FASoS researchers receive Horizon Europe grants

Five FASoS researchers have been awarded Horizon Europe grants for leading projects in the European security domain. A combined total of nearly €700,000 goes to Maastricht. The overall worth of each project amounts to €3 million.

Mariëlle Wijermars not only does research into how authoritarian states suppress information, but will also develop a toolkit to counter this. Giselle Bosse looks more closely at how Europe can become more resilient in relation to its neighbours to the east. Gergana Noutcheva, Assem Dandashly and Hylke Dijkstra will offer policy recommendations to strengthen Europe’s foreign and security toolboxes.

Collaboration is of paramount importance in the projects: all are carried out by international consortiums.

How authoritarian states suppress information

Mariëlle Wijermars has, together with an international consortium led by PI Lovise Aalen of the Chr. Michelsen Institute, received funding for the project ‘ARM: The long arm of authoritarian states’. FASoS researcher Thomas Frissen is also involved.

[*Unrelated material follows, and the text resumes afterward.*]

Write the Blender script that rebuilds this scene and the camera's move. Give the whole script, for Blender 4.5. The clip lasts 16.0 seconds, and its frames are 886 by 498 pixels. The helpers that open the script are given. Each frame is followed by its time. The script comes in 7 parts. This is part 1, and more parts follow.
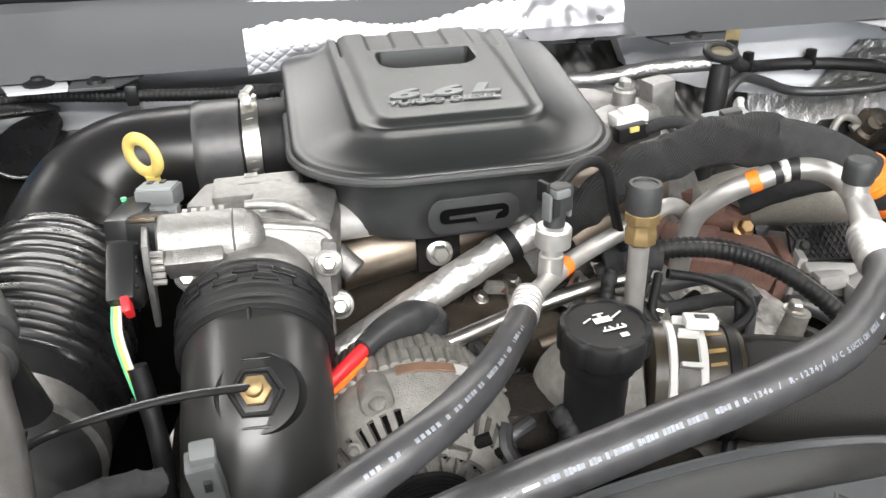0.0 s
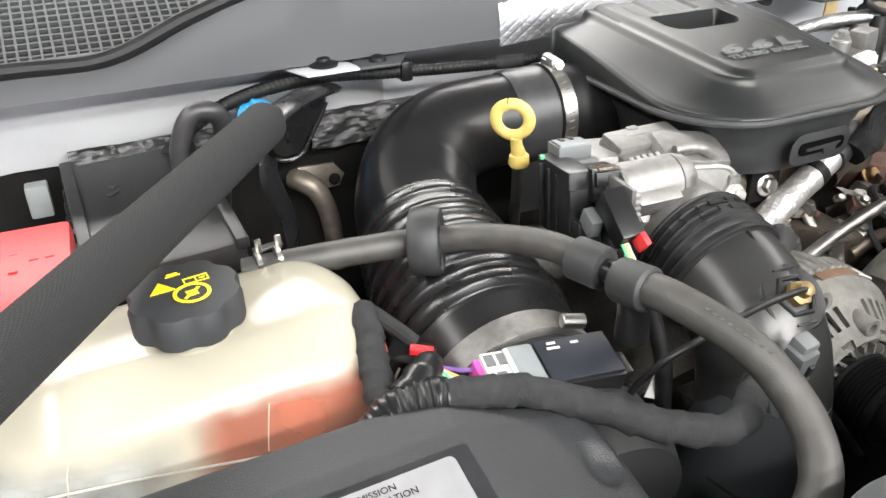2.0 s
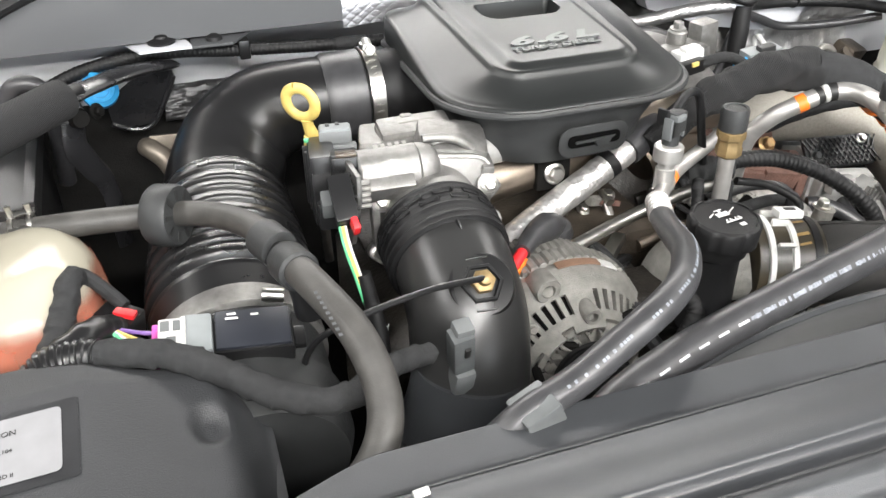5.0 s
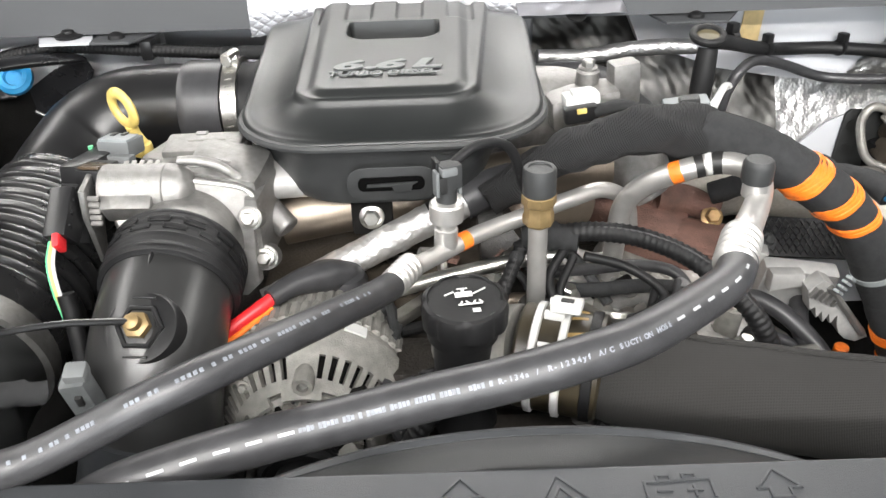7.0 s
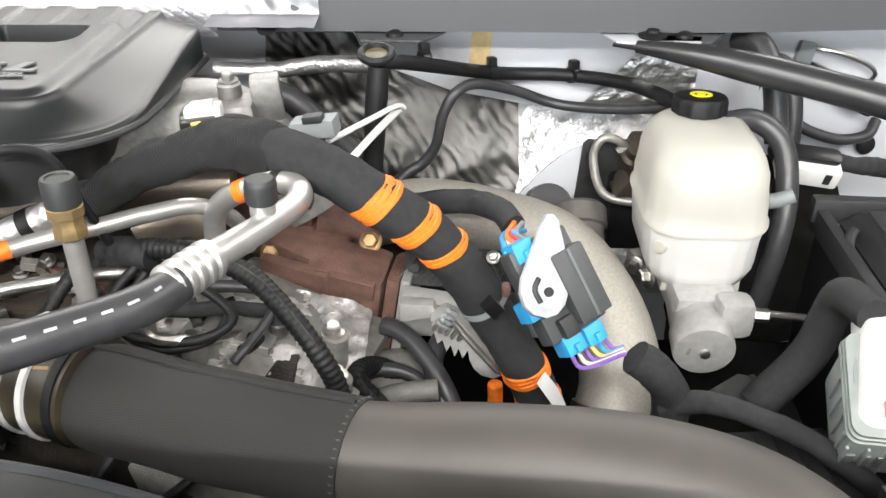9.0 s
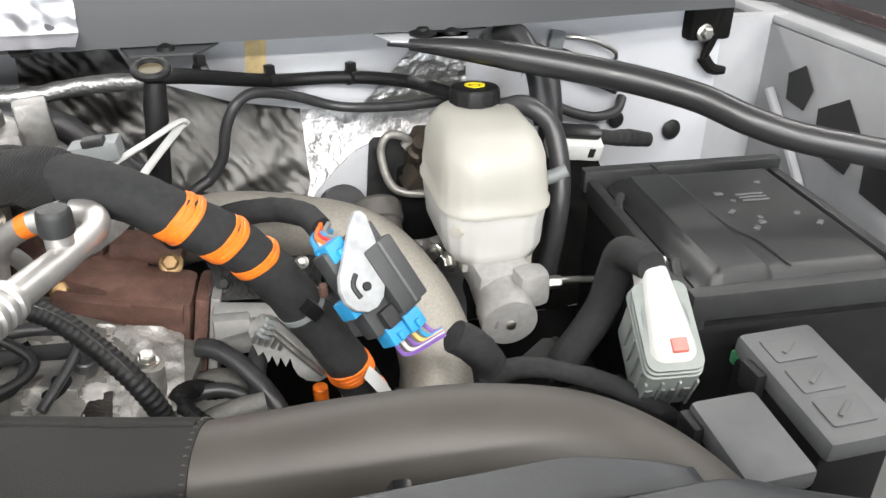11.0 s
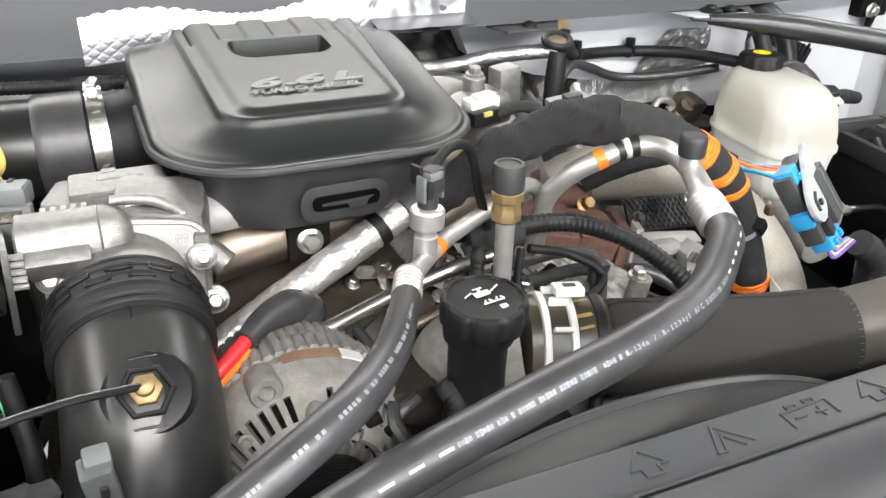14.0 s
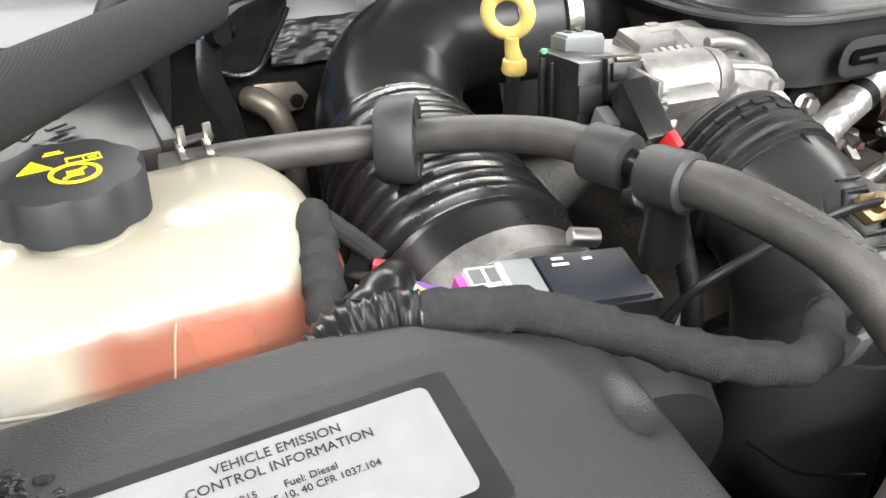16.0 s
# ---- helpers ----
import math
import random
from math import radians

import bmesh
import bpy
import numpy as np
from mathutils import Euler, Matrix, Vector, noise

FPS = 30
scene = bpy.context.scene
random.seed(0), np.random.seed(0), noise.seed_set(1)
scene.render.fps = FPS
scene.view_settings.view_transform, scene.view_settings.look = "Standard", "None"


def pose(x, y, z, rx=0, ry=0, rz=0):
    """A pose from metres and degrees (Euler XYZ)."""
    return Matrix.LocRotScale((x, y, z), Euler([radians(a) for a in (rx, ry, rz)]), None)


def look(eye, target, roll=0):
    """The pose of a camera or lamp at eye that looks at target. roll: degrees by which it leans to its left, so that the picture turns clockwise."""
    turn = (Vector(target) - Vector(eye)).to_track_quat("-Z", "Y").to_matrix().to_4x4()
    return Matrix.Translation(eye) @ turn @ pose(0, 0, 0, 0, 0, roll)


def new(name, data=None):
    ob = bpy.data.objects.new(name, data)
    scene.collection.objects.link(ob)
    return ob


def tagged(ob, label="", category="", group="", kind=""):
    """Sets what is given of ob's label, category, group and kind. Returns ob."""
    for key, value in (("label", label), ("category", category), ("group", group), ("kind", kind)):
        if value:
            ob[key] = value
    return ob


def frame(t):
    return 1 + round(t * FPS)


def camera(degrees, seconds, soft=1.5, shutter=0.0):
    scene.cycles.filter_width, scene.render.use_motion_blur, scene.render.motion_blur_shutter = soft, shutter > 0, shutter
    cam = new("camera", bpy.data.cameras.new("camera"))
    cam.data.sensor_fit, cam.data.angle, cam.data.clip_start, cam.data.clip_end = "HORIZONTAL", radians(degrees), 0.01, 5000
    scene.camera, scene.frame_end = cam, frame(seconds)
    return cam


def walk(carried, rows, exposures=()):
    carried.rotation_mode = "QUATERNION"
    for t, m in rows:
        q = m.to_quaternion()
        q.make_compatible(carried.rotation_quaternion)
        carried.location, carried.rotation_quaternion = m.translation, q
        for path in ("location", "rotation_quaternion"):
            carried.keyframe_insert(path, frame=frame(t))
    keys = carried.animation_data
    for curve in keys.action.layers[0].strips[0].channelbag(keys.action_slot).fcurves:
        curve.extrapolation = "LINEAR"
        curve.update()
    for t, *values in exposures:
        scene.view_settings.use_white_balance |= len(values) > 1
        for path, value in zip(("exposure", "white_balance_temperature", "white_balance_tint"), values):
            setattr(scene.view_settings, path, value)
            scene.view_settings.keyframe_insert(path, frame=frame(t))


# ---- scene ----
cam = camera(57.0, 16.0)
PATH = [
    (0, (0.041, 0.036, 1.597), (0.377, 1.77, 0.658), -1.5),
    (0.5, (-0.12, 0.05, 1.611), (0.321, 1.755, 0.661), -0.9),
    (1, (-0.292, 0.077, 1.65), (0.281, 1.733, 0.686), -0.0),
    (1.5, (-0.409, 0.104, 1.637), (0.266, 1.72, 0.67), -1.2),
    (2, (-0.469, 0.106, 1.614), (0.245, 1.696, 0.634), -1.0),
    (2.5, (-0.472, 0.07, 1.604), (0.262, 1.645, 0.613), -1.1),
    (3, (-0.473, 0.006, 1.61), (0.27, 1.561, 0.594), -0.8),
    (3.5, (-0.453, -0.045, 1.614), (0.287, 1.497, 0.578), -0.6),
    (4, (-0.393, -0.06, 1.643), (0.333, 1.48, 0.593), -0.7),
    (4.2, (-0.351, -0.04, 1.656), (0.365, 1.499, 0.599), -0.7),
    (6.3, (0.036, -0.048, 1.643), (0.127, 1.657, 0.601), -2.4),
    (6.5, (0.09, -0.043, 1.635), (0.144, 1.669, 0.602), -2.6),
    (7, (0.235, -0.018, 1.625), (0.222, 1.697, 0.595), -2.2),
    (7.5, (0.36, -0.002, 1.609), (0.313, 1.714, 0.582), -0.7),
    (8, (0.459, 0.019, 1.601), (0.392, 1.741, 0.585), 0.1),
    (8.5, (0.555, 0.023, 1.599), (0.489, 1.759, 0.606), -0.1),
    (9, (0.632, 0.015, 1.599), (0.573, 1.757, 0.617), -0.2),
    (9.5, (0.687, 0.016, 1.59), (0.827, 1.758, 0.618), 2.0),
    (9.7, (0.698, 0.017, 1.585), (0.918, 1.752, 0.616), 2.1),
    (11.8, (0.442, -0.029, 1.616), (0.983, 1.636, 0.648), 0.6),
    (12, (0.391, -0.039, 1.62), (0.953, 1.619, 0.653), 0.8),
    (12.5, (0.287, -0.051, 1.63), (0.893, 1.592, 0.664), 1.2),
    (13, (0.187, -0.023, 1.614), (0.822, 1.612, 0.651), 1.3),
    (13.5, (0.086, 0.012, 1.586), (0.757, 1.634, 0.628), 1.4),
    (14, (-0.003, 0.032, 1.598), (0.734, 1.627, 0.644), 1.8),
    (14.5, (-0.131, 0.061, 1.593), (0.659, 1.625, 0.629), 1.6),
    (15, (-0.301, 0.107, 1.593), (0.516, 1.653, 0.621), 1.9),
    (15.5, (-0.396, 0.161, 1.551), (0.423, 1.698, 0.568), 1.8),
    (16, (-0.427, 0.188, 1.493), (0.32, 1.755, 0.5), 0.6),
]
STOPS = [(0.0, 0.30), (1.0, 0.30), (2.0, 0.46), (3.5, 0.50), (6.5, 0.34), (7.5, 0.40), (8.5, 0.37), (9.5, 0.24), (12.0, 0.08), (13.0, 0.15), (14.5, 0.41), (16.0, 0.57)]
walk(cam, [(t, look(eye, target, roll)) for t, eye, target, roll in PATH], STOPS)

# ---- light: rows of ceiling lights in an unseen workshop ----
world = bpy.data.worlds.new("world")
scene.world = world
world.use_nodes = True
world.node_tree.nodes["Background"].inputs[0].default_value = (0.9, 0.95, 1.0, 1)
world.node_tree.nodes["Background"].inputs[1].default_value = 0.3


def area(name, p, target, sx, sy, watts, colour=(1.0, 0.98, 0.95)):
    d = bpy.data.lights.new(name, "AREA")
    d.shape, d.size, d.size_y, d.energy, d.color = "RECTANGLE", sx, sy, watts, colour
    ob = new(name, d)
    ob.matrix_world = look(p, target)
    return ob


area("ceiling_light", (0.2, -2.3, 3.05), (0.2, -2.29, 0), 3.6, 0.25, 280)
area("ceiling_light", (0.2, -1.35, 3.05), (0.2, -1.34, 0), 2.6, 0.16, 110)
area("ceiling_light", (-2.1, 0.4, 3.05), (-2.1, 0.41, 0), 0.2, 3.4, 80)
area("ceiling_light", (2.7, 0.4, 3.05), (2.7, 0.41, 0), 0.2, 3.4, 80)
# lamp added for sheen on the tops, in place of the unseen hood's underside
area("ceiling_light", (0.3, 3.1, 3.05), (0.3, 3.11, 0), 4.2, 0.4, 170)
# fill lamp added in front of the truck to brighten upright faces
area("front_fill", (0.3, -4.08, 1.3), (0.3, 0, 1.3), 4.0, 2.5, 320, (0.93, 0.97, 1.0))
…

The project explores how authoritarian states suppress information and will deliver a practitioners’ toolkit for how to counter it. More specifically, the project will analyse how Russia, China, Ethiopia and Rwanda seek to suppress independent voices and information, with a special focus on how this information suppression affects EU states and diaspora communities that have settled in the EU.

Making Europe more resilient

Giselle Bosse has, together with an international consortium, received funding for the project ‘InvogratEU’.

The project focuses on invigorating change of the EU‘s political perspective for the Eastern Neighbourhood and the Western Balkans, and on examining options for a resilient Europe. Giselle Bosse, together with Richard Youngs (Carnegie Europe), will lead the work package on ‘Innovative perspectives on democratising countries in the eastern neighbourhood and western Balkans in contexts of contested territory’.

Strengthening Europe’s foreign and security toolboxes

Together with 12 partners from across Europe, Gergana Noutcheva, Assem Dandashly and Hylke Dijkstra received funding for the project 'REUNIR – Resilience, Enlargement, Union, Neighbourhood, International Relations: Future-proofing EU security, Enlargement and Eastern neighbourhood policies for a new age of international relations'.

The project examines how the EU can strengthen its foreign and security toolboxes to bolster the resilience and transformation of (potential) candidate countries in a new age of international relations. REUNIR empirically assesses foreign threats to the military, socio-economic and democratic resilience of 9 neighbouring countries, determines capability shortfalls, maps local perceptions of the EU’s support and political perspectives inside the EU on neighbourhood relations. Outlining scenarios up to 2035, REUNIR offers evidence-based policy recommendations to mitigate malign foreign interference and strengthen the EU’s external action.